Impacts of biofuels production
The EU relies on biofuels for road transport as a renewable energy solution to address the climate crisis and reduce dependence on fossil fuels from contentious regimes such as Russia. This approach is central to the Clean Energy for All Europeans package and the various iterations of the Renewable Energy Directive (RED I, II, and III), which set renewable energy targets for the energy and transport sectors. In implementing these policies, Europe’s consumption of first-generation biofuels (i.e., biofuels made from edible energy crops such as sugarcane, soy, palm oil, and rapeseed, among others) increased by almost 8% between 2018 and 2022.
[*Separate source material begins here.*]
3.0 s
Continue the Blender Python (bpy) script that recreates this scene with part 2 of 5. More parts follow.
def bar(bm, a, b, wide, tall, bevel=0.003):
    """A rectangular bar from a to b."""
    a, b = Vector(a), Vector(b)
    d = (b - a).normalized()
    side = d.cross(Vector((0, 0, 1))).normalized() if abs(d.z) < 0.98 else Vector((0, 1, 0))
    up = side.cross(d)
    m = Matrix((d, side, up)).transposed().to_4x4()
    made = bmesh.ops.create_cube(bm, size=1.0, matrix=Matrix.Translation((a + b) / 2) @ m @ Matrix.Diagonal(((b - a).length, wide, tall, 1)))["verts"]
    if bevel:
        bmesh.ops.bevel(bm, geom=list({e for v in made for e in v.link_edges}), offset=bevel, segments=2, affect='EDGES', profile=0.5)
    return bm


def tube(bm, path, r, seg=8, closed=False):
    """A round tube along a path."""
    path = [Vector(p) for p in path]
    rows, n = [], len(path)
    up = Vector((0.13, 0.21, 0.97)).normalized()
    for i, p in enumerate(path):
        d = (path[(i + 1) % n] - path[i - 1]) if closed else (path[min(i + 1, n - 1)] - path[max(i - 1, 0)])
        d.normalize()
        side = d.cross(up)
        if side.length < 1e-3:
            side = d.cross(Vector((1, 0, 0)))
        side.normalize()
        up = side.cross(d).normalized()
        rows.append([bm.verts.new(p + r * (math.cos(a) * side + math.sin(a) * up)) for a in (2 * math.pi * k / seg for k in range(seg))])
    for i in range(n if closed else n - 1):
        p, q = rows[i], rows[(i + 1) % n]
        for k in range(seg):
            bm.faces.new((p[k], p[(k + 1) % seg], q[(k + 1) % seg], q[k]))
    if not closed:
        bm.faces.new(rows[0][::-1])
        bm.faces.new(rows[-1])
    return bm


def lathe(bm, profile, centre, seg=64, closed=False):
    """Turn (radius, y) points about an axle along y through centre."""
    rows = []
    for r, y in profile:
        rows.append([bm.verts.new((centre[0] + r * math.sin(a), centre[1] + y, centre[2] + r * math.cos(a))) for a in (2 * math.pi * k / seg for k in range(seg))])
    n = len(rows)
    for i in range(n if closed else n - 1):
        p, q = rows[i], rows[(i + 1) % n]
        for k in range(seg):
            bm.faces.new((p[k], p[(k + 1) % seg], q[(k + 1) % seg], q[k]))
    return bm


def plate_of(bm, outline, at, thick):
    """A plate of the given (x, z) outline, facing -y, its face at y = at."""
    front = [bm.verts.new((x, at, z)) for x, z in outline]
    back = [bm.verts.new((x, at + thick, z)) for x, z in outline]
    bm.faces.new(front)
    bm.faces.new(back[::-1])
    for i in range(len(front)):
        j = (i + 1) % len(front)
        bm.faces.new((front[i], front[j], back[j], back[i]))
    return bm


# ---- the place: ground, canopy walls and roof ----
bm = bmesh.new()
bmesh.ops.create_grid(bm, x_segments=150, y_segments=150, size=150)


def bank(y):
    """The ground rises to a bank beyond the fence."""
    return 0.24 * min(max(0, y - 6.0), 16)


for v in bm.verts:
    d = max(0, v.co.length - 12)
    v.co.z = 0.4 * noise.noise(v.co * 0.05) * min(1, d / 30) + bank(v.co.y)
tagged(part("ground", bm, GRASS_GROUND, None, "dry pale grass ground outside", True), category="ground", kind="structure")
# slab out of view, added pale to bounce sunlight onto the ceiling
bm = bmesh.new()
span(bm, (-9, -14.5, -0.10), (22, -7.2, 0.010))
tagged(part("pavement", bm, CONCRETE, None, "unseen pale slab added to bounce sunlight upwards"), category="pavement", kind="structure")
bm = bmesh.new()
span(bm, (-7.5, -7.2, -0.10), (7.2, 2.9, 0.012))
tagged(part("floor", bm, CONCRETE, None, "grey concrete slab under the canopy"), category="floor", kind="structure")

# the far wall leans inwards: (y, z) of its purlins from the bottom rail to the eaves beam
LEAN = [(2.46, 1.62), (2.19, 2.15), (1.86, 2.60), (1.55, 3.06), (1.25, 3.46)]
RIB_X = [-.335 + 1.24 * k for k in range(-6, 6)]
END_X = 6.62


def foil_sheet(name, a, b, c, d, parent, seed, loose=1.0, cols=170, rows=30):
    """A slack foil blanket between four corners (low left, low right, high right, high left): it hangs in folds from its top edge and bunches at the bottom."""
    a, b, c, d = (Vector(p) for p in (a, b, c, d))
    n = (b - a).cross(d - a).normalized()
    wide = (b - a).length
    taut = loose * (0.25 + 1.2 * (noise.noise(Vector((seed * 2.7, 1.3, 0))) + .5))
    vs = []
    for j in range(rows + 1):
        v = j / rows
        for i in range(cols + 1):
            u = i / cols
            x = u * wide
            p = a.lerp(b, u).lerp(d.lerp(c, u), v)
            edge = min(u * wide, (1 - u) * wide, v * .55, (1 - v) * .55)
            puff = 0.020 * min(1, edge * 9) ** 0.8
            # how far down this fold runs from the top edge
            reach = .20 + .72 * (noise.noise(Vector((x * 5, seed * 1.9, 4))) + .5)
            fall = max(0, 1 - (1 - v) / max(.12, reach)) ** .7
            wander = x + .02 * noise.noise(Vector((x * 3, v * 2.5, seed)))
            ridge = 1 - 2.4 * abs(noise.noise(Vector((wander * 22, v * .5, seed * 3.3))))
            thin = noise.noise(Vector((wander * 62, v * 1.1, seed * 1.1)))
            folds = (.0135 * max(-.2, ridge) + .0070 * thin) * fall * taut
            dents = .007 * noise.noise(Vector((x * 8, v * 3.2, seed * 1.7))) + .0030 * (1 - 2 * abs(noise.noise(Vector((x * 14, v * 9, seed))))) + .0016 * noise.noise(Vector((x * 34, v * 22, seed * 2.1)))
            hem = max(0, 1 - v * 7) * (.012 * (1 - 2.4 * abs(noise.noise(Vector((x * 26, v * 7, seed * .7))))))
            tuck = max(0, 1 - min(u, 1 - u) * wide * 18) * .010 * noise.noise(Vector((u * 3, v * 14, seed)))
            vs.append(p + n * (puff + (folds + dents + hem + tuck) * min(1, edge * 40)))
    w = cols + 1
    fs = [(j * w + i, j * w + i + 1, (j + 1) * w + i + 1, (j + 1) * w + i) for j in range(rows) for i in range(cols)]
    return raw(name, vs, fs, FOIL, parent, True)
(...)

A considerable share of these first-generation biofuels is imported from countries like Brazil, Argentina, and Malaysia, where producing these biofuels causes adverse effects on people and the environment. For example, a report published by Oxfam Belgium and researched by Profundo (March 2023) puts on the spotlight the impacts of cane sugar bioethanol produced for the European market in Brazil and Peru including greenhouse gas emissions, atmospheric pollution, water overconsumption and pollution, deforestation, biodiversity loss, land grabbing, human and labour rights violations, and food insecurity.
Long shifts, unsafe working conditions, meagre wages
Likewise, increasing the overall share of renewables to at least 40% of the total energy mix is not only driving up Europe’s imports of wind turbines and solar panels, but also of the components and raw materials needed to produce these like copper, nickel, aluminium, cobalt and lithium. This increasing demand for transition minerals also comes with detrimental impacts on the environment and human and labour rights. A study conducted by Profundo and CNV Internationaal (March 2023) revealed that mining workers in Peru and Bolivia are required to work extremely long shifts to meet production goals. Moreover, mining workers in those countries face unsafe working conditions with insufficient workplace safety and health measures. Additionally, they face meagre wages and incidents of anti-union violence. This situation is aggravated by the rising trend of employing workers through temporary contracts via employment agencies, further diminishing their ability to safeguard their rights.
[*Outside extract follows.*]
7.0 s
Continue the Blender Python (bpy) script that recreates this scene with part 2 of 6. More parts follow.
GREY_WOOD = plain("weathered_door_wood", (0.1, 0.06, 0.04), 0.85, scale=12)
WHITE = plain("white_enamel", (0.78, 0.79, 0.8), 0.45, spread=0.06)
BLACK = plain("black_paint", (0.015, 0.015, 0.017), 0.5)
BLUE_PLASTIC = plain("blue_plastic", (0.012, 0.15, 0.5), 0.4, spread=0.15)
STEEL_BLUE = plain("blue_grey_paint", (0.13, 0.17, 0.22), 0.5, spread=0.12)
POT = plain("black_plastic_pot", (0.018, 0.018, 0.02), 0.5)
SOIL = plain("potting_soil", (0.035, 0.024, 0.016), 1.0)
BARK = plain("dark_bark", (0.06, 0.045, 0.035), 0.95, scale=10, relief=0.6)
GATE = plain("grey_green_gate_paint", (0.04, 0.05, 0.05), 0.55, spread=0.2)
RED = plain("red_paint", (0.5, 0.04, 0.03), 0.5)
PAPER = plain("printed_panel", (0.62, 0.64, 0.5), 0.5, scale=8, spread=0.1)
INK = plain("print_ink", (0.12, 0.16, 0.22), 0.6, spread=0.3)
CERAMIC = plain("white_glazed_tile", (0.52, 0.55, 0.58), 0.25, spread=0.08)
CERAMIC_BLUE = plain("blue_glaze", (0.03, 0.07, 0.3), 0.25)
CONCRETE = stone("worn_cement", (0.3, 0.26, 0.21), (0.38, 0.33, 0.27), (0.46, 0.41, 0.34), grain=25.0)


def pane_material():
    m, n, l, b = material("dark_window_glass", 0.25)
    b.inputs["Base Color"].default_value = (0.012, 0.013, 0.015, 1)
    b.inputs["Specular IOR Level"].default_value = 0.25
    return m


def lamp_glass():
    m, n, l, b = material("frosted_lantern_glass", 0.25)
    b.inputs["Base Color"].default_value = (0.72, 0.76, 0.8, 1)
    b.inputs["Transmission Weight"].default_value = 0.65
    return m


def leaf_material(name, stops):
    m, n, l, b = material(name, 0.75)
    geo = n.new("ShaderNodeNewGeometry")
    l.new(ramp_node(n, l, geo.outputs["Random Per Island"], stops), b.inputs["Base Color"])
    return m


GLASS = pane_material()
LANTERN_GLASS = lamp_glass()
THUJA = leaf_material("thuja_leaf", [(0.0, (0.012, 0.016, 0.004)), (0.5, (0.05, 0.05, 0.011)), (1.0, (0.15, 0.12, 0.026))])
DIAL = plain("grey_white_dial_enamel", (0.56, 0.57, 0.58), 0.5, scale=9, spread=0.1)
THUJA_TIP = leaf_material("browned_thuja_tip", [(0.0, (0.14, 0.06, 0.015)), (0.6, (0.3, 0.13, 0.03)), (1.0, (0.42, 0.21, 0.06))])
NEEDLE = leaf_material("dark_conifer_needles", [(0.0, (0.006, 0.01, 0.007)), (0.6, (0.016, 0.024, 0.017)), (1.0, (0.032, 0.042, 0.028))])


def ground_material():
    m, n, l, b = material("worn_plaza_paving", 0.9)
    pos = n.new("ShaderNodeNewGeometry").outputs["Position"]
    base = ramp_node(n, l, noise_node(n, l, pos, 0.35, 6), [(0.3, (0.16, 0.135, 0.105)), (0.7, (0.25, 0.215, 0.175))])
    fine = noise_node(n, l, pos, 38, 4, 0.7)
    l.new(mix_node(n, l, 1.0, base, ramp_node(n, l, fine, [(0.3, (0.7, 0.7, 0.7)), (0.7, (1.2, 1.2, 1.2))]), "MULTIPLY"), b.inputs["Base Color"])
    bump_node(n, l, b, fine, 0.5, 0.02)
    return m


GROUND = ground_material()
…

It is true that renewable energy is better for the environment, but achieving higher renewable energy targets is not the be-all-end-all solution to meet our climate targets. Much is said about the lack of ambition in the EU’s policies to set higher targets. In this context, the International Energy Agency claims that to enhance the proportion of renewable energy, EU member states must adopt and increase the production of biofuels, expedite the deployment of electric vehicles, and accelerate the progression of renewable electricity generation.
Harmful transportation
But even when biodiesel-fuelled and electric vehicles are a better option, compared to driving on fossil fuels, Europe’s use of passenger cars is moving in the wrong direction. For one, the number of passenger cars on EU roads has grown over the last five years, exceeding 250 million cars in 2023 (that is slightly more than one car for every two people). In this context, the use of heavier vehicles, like vans and SUVs is increasing too. The number of vans in the EU grew by almost 9% between 2017 and 2021. Likewise, the sales of SUVs have been steadily increasing since 2011, currently making up 49% of all vehicle sales in the EU. The problem with driving larger vehicles is that the larger the mass of the car, the larger the amount of energy that will be required to power it.
These trends are exacerbated by the unaffordability of public transport, while public transport requires much less energy per passenger kilometre. With the exception of countries like Germany, Luxembourg, Austria, Malta and Spain that have introduced low-cost public transport tickets (in the case of Luxembourg, all forms of public transport are free throughout the entire country), the most sustainable forms of public transport are too expensive in many European countries. Against this background, it is not surprising that private passenger cars are still the dominant mode of transport in the EU, with less than 2 persons on average per car. At the same time, within the European Union, there is currently no value-added tax (VAT) imposed on cross-border airline tickets, and kerosene used for aeroplanes is also exempt from taxation. This situation effectively maintains a lower price for environmentally harmful transportation.
It goes without saying that transitioning from a carbon-based to a net-zero economy will require substantial changes in the infrastructure to generate, transmit, and store renewable energy. But the focus of the strategy should move past the need to secure the resources to achieve this material transformation and prioritise more circular solutions to letting more unsustainable forms of transport pay for their externalities and invest the proceeds in developing more and better public transport. More importantly, the strategy should urgently address how the EU’s relation to mobility stands in the way of a global just transition.